What does DeFi need to go mainstream?
Haven’t we all been frustrated at one point in time with high transaction fees charged by banks, while at the same time waiting for days for transactions (particularly remittances) to be processed? Or by the increasing loans’ interest rates? Banks have also long been accused of overcharging customers by failing to pass on central banks’ interest rate hike to savers, while ramping up loans and mortgages.
To save us all from the shortcomings of traditional finance, the world of DeFi, or decentralised finance, has emerged. Utilising blockchain and smart contracts, DeFi comes with the promise to resolve some of the key issues with existing finance such as high transaction fees, long processing times, and financial exclusion, and could render traditional finance institutions such as banks and credit card issuers obsolete.
By removing traditional intermediaries such as banks, DeFi challenges the dominant centralised financial system, empowering everyday individuals through peer-to-peer transactions.
Just think of this scenario: With DeFi, individuals can directly lend their savings to others, and earn an interest rate usually between 3% and 8%. Compare this to the easy-access savings rates provided by some of the biggest banks in the UK, which are between 0.7% and 1.35%.
This new world represents an unbundling and democratisation of traditional finance by placing financial services such as lending, borrowing, and trading, in the hands of individuals.
Despite its many promises, DeFi hasn’t gone mainstream. Stubborn inflation and unsettling macroeconomic conditions have led to a declining interest in Bitcoin, the world’s largest and best-known crypto currency. This has prompted many to refer to this period as yet another ‘crypto winter’.
Further, DeFi still accounts for approximately only 1% of the total global financial assets market. In fact, research states that only 15 to 20% of small businesses are utilising DeFi services for financing or lending.

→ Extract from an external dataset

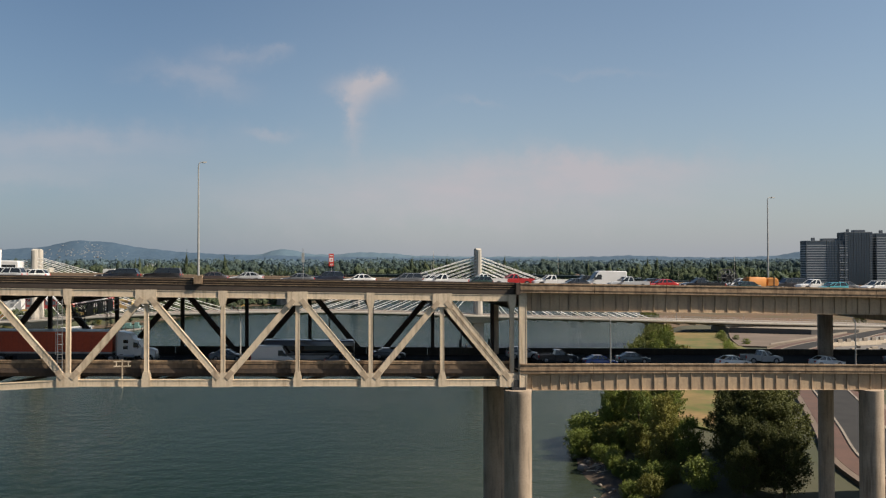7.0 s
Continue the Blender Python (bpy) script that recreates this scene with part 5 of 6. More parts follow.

So, several factors must be tackled before the DeFi movement can progress.
Crossing the chasm
One issue that arises is the usability of DeFi applications. Consumers are familiar with how traditional banking works as they have been exposed to financial services in their day-to-day life.
The sector also worked hard to ensure that online banking, trading systems and any novel applications (e.g., peer-to-peer payments) are user-friendly. The challenge for DeFi providers is to exceed that level of usability to drive fast consumer adoption.
Scalability issues, surrounding both technical and environmental perspectives, remain another challenge. Widespread discussions have revolved around the computational and energy efficiency hurdles in Bitcoin mining. While improvements have been made with, for instance, Ethereum’s move to its less energy intensive proof-of-stake consensus mechanism, much more work is needed to manage a substantial surge efficiently and sustainably in growing transactions.
There are also the issues of interoperability between distinct blockchains. In centralised finance, regulation has eased the process of transferring funds between providers, while open banking standards hold the potential to further simplify this procedure.
It will be crucial for DeFi platforms and blockchain protocols to have the ability to seamlessly communicate and integrate with one another to unlock enhanced liquidity, user-friendliness and innovation.
Regulation and security
Despite the immutability of a blockchain, which makes it exceptionally difficult to tamper with, the broader landscape of DeFi faces notable vulnerability to hacking, thereby exposing the possibility of funds being stolen or lost.
If DeFi’s full potential is to be unlocked, it requires security improvements of the blockchain protocols supporting these platforms to make them less susceptible to hacking. On top of this, there is a general lack of consumer protection for investments in DeFi today.
While regulators guarantee deposits in mainstream centralised finance, no such protection exists for individuals involved in DeFi. Therefore, when banks failed during the 2008 financial crisis, consumers were heavily protected from the fallout, but a different scenario unfolded when the crypto exchange FTX collapsed, leading to consumers losing billions.
This user protection needs to extend to consumers falling victim to fraud and scams, sadly common within the sector – for instance, during the wave of Initial Coin Offerings (ICOs) a few years ago.
Building trust among mainstream users involves protection measures against potential risks, providing easily accessible solutions.
DeFi’s acceptance will be based on various social factors, such as the growing concern for financial inclusion. Questions remain whether DeFi is effectively fulfilling its pledge to offer financial services to otherwise excluded groups.
It is essential to broaden access for individuals currently excluded from traditional financial systems, such as those labelled unbanked or underbanked, to achieve mainstream adoption.
Are there enough educational resources available to help users understand DeFi concepts and associated risks? DeFi should be clarified by widespread education and awareness campaigns, encouraging more individuals to explore these technologies.
DeFi providers must enhance their value proposition to guarantee substantial and tangible advantages over traditional providers. To attract users away from traditional alternatives, its benefits, such as reduced fees, faster transactions, greater financial control, or increased returns are required and should be made clear.
If DeFi can address all the issues addressed here, then it stands a better chance of achieving mainstream acceptance. Doing so will require a combination of regulatory developments, user behaviour shifts, technological advancements, and broader societal changes.